**Task description**
Only the lines from the line with "4 of 5. More parts follow." through the line with "TV, 1.035)], lambda" should be copied, exactly as they appear, with both ends kept.

# Data supplied start

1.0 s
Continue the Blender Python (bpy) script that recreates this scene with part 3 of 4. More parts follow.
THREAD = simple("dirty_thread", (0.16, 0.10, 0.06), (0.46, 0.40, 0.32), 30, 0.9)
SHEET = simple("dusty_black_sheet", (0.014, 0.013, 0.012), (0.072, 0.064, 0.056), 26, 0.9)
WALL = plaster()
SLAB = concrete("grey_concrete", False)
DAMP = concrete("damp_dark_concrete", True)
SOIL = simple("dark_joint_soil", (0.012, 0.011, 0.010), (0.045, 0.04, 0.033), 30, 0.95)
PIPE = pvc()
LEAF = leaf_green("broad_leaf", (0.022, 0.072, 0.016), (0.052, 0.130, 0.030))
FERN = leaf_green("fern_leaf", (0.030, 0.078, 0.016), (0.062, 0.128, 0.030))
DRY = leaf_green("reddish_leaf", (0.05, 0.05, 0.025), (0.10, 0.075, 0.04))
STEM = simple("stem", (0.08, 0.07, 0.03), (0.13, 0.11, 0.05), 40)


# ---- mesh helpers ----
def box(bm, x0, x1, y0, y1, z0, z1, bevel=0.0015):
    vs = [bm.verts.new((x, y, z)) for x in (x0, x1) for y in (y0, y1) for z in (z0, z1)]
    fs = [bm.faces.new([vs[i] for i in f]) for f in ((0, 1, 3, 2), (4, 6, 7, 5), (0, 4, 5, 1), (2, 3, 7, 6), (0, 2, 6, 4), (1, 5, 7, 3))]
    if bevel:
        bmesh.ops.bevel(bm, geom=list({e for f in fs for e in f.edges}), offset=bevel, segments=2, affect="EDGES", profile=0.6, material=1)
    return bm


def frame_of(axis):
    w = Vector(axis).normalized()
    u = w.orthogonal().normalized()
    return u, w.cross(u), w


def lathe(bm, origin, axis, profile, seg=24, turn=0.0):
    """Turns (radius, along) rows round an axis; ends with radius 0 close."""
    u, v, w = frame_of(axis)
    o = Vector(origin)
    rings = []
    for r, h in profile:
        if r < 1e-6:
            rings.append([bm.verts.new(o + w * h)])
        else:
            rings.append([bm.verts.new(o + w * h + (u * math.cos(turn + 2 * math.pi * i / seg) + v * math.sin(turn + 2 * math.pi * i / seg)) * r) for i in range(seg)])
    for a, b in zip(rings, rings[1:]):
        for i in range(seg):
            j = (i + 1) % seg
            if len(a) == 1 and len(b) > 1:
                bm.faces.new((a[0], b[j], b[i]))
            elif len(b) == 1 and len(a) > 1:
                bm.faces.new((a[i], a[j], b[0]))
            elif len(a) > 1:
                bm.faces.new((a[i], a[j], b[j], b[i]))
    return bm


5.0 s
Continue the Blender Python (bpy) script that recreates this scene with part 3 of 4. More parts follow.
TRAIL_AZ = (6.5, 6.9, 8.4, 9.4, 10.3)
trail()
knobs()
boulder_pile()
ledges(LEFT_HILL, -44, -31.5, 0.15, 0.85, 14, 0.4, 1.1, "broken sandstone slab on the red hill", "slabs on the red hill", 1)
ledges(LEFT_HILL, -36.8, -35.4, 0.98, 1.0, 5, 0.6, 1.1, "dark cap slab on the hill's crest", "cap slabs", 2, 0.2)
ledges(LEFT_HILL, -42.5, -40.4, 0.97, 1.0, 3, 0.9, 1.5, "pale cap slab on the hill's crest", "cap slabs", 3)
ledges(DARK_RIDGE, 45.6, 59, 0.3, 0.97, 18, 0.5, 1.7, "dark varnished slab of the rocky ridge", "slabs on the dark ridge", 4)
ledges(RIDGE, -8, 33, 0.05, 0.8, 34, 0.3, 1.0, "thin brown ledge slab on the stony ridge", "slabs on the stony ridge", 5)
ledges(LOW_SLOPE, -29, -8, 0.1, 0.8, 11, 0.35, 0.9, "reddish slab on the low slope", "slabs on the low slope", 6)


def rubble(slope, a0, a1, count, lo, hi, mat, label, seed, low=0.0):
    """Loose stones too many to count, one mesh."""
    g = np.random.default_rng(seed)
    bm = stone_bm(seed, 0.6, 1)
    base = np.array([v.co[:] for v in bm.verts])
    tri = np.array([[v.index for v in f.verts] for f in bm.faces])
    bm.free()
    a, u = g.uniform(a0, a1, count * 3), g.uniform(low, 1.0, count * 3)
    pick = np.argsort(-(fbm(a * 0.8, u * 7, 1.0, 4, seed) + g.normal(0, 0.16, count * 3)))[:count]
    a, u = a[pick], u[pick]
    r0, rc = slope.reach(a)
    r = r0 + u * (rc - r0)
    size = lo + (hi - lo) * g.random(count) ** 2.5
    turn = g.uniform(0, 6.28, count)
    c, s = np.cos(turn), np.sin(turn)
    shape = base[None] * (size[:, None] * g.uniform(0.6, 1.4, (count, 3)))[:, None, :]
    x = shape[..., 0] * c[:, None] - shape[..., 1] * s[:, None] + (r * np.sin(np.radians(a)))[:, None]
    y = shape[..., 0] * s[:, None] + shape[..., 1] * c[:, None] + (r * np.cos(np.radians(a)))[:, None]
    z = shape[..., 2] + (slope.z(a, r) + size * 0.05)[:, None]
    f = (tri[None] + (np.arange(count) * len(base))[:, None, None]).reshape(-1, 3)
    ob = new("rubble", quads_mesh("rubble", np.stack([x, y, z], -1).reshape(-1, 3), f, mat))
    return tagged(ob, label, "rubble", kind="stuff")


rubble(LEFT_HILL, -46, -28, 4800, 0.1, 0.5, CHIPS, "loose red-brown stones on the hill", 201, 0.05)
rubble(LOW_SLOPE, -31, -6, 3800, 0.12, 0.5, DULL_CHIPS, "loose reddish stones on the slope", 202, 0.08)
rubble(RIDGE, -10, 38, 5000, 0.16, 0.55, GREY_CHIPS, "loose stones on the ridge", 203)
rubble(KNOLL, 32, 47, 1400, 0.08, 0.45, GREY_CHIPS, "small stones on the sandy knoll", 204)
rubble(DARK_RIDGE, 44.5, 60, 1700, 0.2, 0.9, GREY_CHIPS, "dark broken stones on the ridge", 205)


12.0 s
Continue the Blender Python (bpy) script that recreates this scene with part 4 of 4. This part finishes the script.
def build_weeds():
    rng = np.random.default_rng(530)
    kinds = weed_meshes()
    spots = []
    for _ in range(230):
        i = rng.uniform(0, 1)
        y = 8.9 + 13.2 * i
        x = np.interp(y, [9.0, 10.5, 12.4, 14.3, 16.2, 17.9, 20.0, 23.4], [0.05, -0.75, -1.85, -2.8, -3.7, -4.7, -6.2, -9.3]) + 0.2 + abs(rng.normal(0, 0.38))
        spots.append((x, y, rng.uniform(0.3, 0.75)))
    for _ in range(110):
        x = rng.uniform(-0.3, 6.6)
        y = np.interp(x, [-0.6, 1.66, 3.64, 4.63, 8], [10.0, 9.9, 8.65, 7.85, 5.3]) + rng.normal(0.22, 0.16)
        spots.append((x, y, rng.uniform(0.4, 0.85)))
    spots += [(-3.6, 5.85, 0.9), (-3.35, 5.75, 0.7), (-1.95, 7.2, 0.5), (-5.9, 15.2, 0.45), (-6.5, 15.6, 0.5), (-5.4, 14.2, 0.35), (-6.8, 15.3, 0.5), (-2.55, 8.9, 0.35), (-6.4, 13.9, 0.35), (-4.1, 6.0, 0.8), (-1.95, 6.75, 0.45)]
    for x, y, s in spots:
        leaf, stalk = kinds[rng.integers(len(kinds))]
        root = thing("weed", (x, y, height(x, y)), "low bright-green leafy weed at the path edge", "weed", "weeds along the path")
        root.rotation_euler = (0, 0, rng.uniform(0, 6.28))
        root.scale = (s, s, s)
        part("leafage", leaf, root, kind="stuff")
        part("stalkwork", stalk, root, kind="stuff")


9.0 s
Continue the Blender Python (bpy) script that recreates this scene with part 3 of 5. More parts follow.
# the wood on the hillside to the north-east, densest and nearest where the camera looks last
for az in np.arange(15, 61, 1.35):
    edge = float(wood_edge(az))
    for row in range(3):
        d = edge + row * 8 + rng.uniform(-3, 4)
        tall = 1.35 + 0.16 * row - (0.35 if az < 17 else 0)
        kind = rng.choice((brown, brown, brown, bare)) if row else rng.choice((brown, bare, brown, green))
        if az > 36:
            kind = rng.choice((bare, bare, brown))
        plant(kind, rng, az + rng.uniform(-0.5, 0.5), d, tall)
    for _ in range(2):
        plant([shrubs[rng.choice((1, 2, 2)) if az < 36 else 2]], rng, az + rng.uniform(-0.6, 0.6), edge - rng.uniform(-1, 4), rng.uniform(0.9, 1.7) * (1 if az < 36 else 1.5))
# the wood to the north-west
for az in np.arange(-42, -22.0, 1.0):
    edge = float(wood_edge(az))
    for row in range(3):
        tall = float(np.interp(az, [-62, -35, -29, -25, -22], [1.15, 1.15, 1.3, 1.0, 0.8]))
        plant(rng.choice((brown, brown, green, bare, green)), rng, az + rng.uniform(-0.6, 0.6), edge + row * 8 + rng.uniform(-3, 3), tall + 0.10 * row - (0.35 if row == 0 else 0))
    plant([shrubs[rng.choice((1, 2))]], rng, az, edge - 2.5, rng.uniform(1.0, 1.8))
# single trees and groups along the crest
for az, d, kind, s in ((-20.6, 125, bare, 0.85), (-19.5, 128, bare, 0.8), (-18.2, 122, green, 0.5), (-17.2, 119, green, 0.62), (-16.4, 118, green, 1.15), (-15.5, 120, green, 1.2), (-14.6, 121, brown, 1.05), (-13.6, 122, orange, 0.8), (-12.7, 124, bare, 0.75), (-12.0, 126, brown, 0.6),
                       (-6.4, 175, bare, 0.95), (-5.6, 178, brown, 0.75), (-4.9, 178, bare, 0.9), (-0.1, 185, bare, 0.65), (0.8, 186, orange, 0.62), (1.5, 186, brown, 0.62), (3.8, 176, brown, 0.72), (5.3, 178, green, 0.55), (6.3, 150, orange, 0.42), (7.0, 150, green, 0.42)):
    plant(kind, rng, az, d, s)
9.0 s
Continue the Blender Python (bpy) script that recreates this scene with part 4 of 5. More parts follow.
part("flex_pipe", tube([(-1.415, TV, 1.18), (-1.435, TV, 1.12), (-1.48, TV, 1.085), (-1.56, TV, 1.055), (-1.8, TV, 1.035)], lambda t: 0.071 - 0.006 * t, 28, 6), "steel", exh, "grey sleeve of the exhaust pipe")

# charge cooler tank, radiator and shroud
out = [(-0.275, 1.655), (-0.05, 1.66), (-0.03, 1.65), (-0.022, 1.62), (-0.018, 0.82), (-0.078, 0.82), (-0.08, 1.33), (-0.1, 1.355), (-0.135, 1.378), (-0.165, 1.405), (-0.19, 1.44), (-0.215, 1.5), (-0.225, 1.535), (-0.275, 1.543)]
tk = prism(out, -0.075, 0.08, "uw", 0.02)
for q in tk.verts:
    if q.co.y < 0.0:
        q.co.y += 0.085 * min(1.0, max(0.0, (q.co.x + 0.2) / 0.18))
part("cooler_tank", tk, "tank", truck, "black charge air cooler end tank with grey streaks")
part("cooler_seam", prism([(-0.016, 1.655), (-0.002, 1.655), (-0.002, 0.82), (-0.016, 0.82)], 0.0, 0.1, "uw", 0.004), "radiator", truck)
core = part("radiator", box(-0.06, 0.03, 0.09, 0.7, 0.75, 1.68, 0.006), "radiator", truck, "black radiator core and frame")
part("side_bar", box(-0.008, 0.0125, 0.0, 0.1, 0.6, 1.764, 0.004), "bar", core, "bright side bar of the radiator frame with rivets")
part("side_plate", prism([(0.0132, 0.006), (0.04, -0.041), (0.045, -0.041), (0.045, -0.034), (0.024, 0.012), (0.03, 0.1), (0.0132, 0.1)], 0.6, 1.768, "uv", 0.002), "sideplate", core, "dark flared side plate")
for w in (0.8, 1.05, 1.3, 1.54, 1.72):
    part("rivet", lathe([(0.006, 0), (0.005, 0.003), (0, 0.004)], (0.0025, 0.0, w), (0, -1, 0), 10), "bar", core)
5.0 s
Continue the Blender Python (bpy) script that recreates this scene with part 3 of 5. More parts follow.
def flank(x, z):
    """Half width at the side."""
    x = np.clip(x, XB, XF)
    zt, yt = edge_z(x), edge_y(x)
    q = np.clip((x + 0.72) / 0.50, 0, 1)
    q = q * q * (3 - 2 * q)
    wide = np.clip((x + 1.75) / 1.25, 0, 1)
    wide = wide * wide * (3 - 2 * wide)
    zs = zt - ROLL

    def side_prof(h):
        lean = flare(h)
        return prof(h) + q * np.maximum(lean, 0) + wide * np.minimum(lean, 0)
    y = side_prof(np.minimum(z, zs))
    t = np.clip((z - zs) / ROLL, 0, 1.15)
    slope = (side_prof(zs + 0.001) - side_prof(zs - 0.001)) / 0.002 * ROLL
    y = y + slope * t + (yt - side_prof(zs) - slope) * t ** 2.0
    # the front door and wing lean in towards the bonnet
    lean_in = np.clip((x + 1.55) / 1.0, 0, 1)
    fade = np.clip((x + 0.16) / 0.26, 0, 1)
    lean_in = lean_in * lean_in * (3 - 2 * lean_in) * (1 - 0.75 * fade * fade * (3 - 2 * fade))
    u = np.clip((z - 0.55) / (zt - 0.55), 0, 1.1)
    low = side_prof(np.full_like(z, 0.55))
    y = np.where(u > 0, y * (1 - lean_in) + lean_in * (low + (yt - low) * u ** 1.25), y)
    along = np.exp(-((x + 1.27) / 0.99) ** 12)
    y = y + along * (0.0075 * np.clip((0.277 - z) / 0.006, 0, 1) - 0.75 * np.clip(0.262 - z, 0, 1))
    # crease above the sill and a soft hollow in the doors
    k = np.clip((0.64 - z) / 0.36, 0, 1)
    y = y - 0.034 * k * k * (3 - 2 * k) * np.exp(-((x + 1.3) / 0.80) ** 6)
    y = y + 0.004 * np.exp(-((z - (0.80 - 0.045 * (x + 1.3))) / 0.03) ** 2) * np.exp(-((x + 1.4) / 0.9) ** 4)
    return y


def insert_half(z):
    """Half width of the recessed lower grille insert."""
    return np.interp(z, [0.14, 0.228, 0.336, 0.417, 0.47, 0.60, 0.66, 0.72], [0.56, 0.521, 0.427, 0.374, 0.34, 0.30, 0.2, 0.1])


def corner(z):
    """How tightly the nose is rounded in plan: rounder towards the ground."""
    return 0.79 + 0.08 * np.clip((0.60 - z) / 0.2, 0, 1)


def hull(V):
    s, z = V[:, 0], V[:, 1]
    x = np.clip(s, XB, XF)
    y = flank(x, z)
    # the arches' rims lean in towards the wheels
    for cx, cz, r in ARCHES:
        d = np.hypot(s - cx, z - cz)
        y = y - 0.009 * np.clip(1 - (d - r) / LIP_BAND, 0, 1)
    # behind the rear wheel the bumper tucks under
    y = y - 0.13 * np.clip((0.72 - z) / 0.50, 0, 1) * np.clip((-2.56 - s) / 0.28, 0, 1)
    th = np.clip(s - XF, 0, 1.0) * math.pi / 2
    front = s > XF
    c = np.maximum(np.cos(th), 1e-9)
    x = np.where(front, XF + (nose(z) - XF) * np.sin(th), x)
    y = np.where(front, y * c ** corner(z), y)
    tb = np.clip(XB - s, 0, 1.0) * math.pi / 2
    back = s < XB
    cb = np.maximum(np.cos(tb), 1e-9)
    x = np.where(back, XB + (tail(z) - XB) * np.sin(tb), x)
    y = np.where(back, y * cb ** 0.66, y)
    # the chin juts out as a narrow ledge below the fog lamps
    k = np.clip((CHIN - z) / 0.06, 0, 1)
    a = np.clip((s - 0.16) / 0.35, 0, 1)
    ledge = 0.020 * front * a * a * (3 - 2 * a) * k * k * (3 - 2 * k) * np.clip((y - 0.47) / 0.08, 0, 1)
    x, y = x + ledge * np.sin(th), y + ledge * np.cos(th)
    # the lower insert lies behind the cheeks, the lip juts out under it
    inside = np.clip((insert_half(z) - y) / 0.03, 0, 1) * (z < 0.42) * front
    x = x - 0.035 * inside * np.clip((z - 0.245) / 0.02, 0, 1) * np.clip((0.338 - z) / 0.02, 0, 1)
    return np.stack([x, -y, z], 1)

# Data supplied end

**Solution to this task**
Continue the Blender Python (bpy) script that recreates this scene with part 4 of 5. More parts follow.
part("flex_pipe", tube([(-1.415, TV, 1.18), (-1.435, TV, 1.12), (-1.48, TV, 1.085), (-1.56, TV, 1.055), (-1.8, TV, 1.035)], lambda t: 0.071 - 0.006 * t, 28, 6), "steel", exh, "grey sleeve of the exhaust pipe")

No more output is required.